A USP can be any of the following (but isn’t necessarily limited to this list):

  • A special feature that your competitors don’t have
  • Close ties to a specific audience and niche that your competitors aren’t focusing on
  • A different method from your competitors to achieve the same goal
  • A competitive advantage over your competitors
  • A different image for the same type of product

A USP is not something that makes you better, it is something that makes you different. Look around the stores and products you know and see how they sell themselves. Take Coca-Cola and Pepsi. They are more or less the same product competing for the same target – people who want a carbonated cola flavored beverage. However, their USPs are so distinct that they have fans that will argue over which cola is better.

McDonalds and Burger King are in a similar position. They both serve fast food hamburgers but Burger King’s USP is that it is grilled and fresh, whereas McDonalds sells happiness. Spotify and Tidal are both music streaming SaaS applications. Spotify’s USP is having your favorite music wherever and whenever you want. (They have recently started pushing Spotify’s discover feature, positioning themselves as the place to discover new music you will love). Tidal’s USPs where high fidelity music streaming and a service which supports the artists you love more than the other one.

Finding your company USP can be a very difficult task. We need to look at how your competition is defining their USP and how their marketing and image revolve around it. It can be hard to really differentiate yourself from others but it doesn’t have to be profound. Pretend you are a customer looking for a service that you provide. What will make you stand out to them? What will make them choose you?

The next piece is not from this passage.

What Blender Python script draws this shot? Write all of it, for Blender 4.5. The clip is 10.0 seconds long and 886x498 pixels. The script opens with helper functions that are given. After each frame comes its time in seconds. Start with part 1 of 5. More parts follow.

This is about how you are different, not necessarily better, and it will help define your company to reach its target audience. A USP should efficiently target the people you want, bring in more customers, and be truly unique.

Grow Your Small Business

Man, we do make a lot of mistakes, don’t we? I think I have done at least half of these mistakes at some point in my professional life. It’s all good though, running a business is a learning process. And for a lot of us, the marketing part is the boring part. We would much rather be programming our apps, serving our customers, or just creating the things we love to create. But it is important, and we can learn from our mistakes if we want to. I do every week!